* [Supplied data]
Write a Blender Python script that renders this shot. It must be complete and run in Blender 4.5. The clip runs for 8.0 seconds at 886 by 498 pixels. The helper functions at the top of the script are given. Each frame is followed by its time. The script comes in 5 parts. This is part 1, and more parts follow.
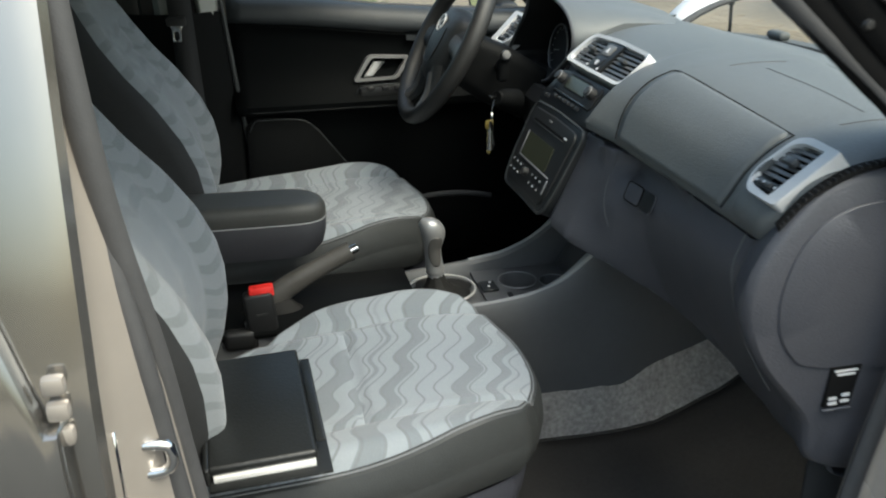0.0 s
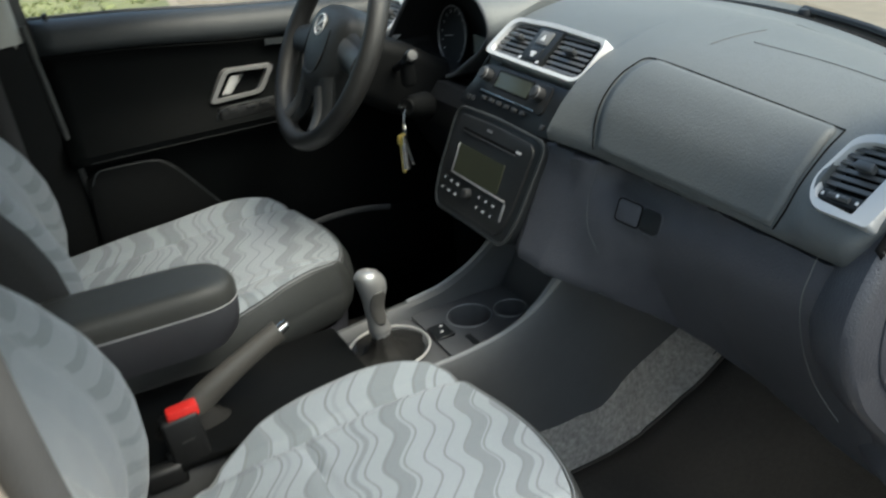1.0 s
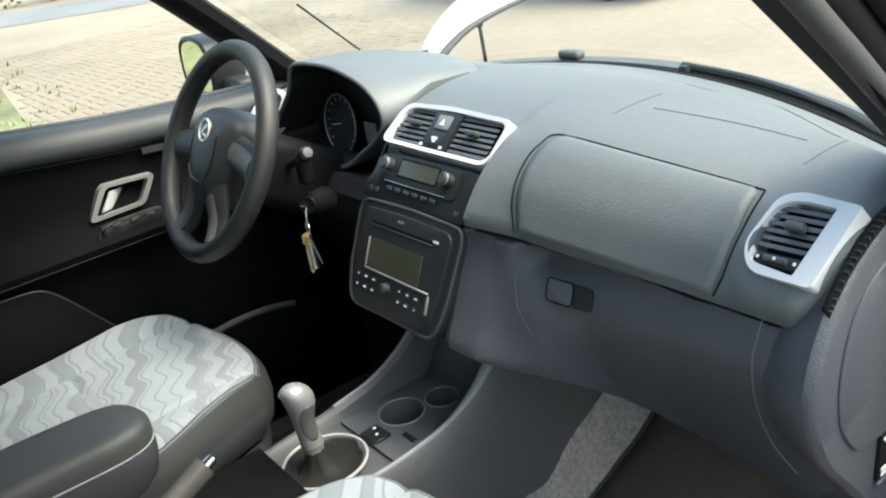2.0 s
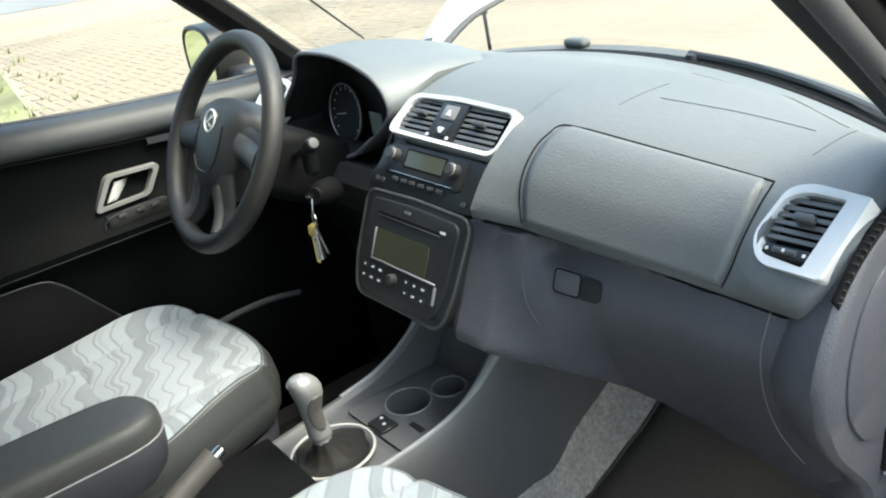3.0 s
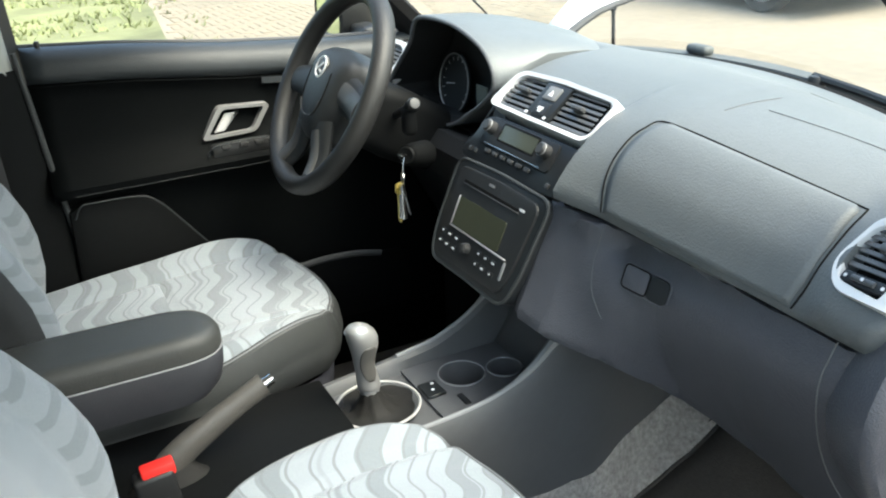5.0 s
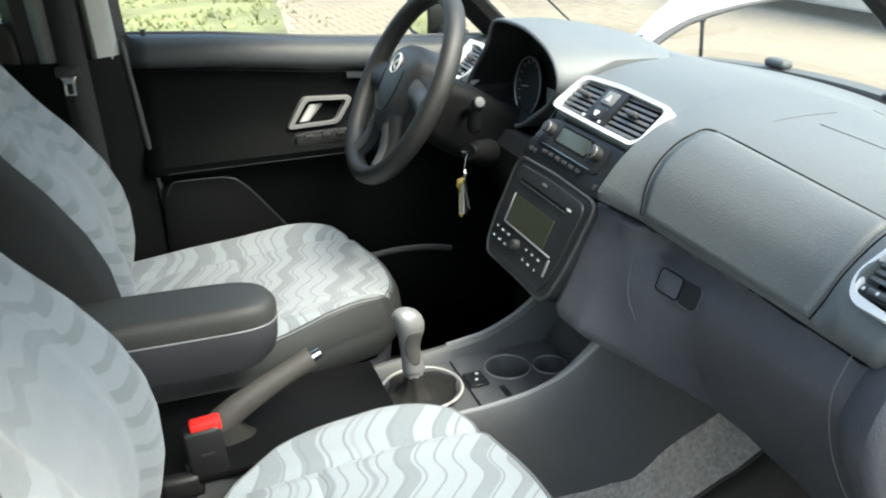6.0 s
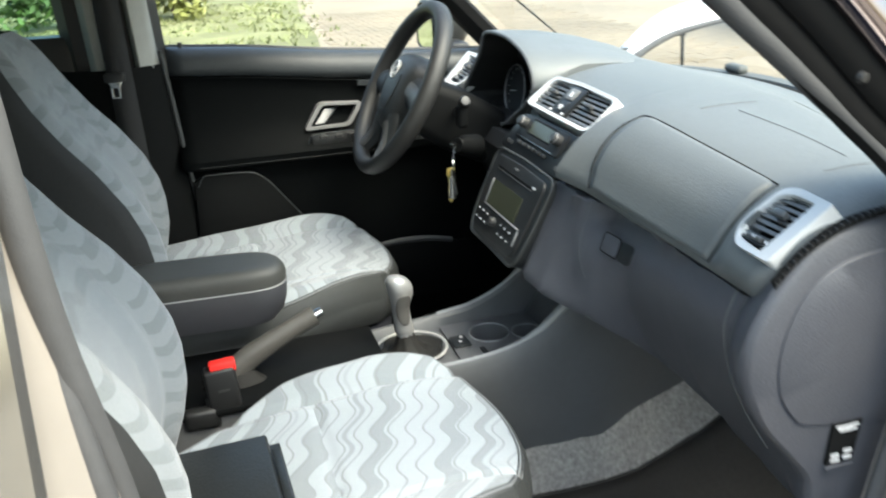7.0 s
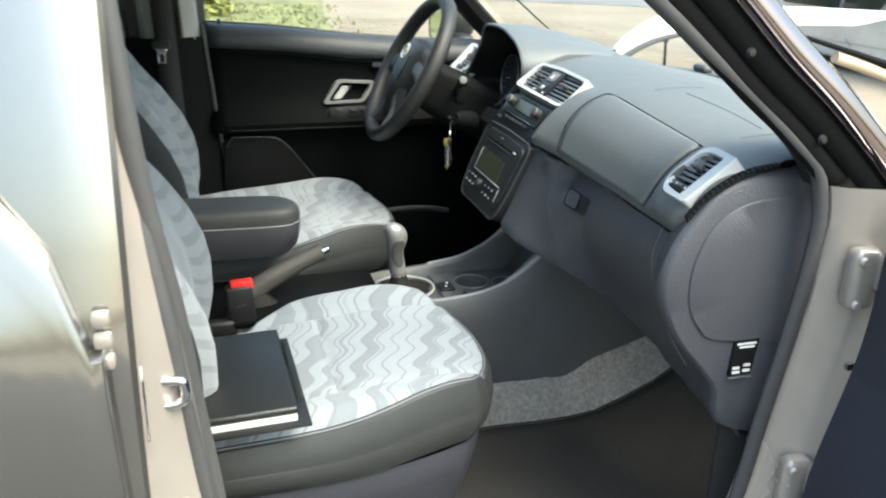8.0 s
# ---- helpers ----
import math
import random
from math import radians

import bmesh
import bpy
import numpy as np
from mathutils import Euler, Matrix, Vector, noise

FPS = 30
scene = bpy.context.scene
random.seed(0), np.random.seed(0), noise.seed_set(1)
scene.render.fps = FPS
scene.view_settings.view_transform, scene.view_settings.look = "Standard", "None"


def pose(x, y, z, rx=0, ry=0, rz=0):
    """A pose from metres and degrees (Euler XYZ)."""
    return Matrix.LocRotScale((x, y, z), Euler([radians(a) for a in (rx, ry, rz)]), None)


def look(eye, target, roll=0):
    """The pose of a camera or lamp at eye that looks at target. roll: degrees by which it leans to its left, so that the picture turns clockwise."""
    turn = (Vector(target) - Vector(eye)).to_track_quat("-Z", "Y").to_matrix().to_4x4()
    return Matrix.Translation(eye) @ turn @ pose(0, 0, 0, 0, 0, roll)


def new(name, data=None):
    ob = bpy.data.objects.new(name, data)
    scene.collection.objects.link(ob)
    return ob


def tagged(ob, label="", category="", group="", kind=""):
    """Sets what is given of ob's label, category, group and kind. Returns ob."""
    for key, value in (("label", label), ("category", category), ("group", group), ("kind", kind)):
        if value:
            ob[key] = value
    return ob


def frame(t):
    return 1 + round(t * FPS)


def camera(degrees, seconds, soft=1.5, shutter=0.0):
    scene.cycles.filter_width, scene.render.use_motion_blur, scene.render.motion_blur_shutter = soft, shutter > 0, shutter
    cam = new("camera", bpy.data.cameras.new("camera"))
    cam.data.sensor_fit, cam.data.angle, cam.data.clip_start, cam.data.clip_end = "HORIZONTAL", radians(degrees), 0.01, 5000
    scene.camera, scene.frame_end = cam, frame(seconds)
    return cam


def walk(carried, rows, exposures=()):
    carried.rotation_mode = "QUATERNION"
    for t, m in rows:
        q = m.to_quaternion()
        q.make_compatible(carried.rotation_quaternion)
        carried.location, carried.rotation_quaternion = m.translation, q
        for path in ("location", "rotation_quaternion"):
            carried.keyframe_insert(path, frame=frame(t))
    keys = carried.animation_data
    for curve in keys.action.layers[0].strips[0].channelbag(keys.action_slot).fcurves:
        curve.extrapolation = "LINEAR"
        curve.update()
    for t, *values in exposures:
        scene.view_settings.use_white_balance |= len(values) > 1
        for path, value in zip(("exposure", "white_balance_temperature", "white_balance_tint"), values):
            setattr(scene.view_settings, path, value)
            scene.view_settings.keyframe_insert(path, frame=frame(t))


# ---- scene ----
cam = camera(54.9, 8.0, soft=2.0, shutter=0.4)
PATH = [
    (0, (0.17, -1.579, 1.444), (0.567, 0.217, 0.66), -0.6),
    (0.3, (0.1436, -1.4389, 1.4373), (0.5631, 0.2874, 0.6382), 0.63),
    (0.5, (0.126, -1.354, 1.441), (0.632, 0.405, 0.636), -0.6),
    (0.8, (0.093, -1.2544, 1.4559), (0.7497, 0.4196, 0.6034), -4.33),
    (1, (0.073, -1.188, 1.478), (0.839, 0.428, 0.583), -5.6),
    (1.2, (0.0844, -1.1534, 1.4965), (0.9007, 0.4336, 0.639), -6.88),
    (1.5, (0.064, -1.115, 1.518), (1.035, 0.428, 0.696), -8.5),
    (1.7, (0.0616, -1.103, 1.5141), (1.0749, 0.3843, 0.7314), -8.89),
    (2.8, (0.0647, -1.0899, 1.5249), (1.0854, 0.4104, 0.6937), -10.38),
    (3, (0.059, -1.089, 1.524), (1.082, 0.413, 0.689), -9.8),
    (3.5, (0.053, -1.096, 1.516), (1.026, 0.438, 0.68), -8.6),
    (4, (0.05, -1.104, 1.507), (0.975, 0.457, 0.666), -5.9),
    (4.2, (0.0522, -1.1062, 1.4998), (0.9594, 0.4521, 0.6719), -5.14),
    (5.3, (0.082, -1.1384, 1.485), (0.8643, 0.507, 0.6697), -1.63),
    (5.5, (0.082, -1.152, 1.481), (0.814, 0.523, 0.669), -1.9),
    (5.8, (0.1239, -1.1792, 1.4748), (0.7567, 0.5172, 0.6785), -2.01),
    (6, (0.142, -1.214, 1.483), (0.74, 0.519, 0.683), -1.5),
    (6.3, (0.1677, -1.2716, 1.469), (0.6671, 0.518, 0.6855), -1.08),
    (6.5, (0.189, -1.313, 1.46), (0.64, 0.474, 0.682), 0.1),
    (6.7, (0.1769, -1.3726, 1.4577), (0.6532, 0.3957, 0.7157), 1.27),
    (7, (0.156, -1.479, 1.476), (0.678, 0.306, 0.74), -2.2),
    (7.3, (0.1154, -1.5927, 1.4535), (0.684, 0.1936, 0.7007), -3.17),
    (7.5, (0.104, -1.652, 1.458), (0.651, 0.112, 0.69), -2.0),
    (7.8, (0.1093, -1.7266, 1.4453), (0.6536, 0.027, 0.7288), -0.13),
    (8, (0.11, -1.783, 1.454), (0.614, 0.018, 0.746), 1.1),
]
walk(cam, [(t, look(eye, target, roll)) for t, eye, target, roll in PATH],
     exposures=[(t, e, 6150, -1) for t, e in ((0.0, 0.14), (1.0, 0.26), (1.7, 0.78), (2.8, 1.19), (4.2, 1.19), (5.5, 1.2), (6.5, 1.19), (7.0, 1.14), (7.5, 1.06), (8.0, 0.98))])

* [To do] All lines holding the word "shutter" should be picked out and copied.

* [Solution to this problem]
def camera(degrees, seconds, soft=1.5, shutter=0.0):
    scene.cycles.filter_width, scene.render.use_motion_blur, scene.render.motion_blur_shutter = soft, shutter > 0, shutter
cam = camera(54.9, 8.0, soft=2.0, shutter=0.4)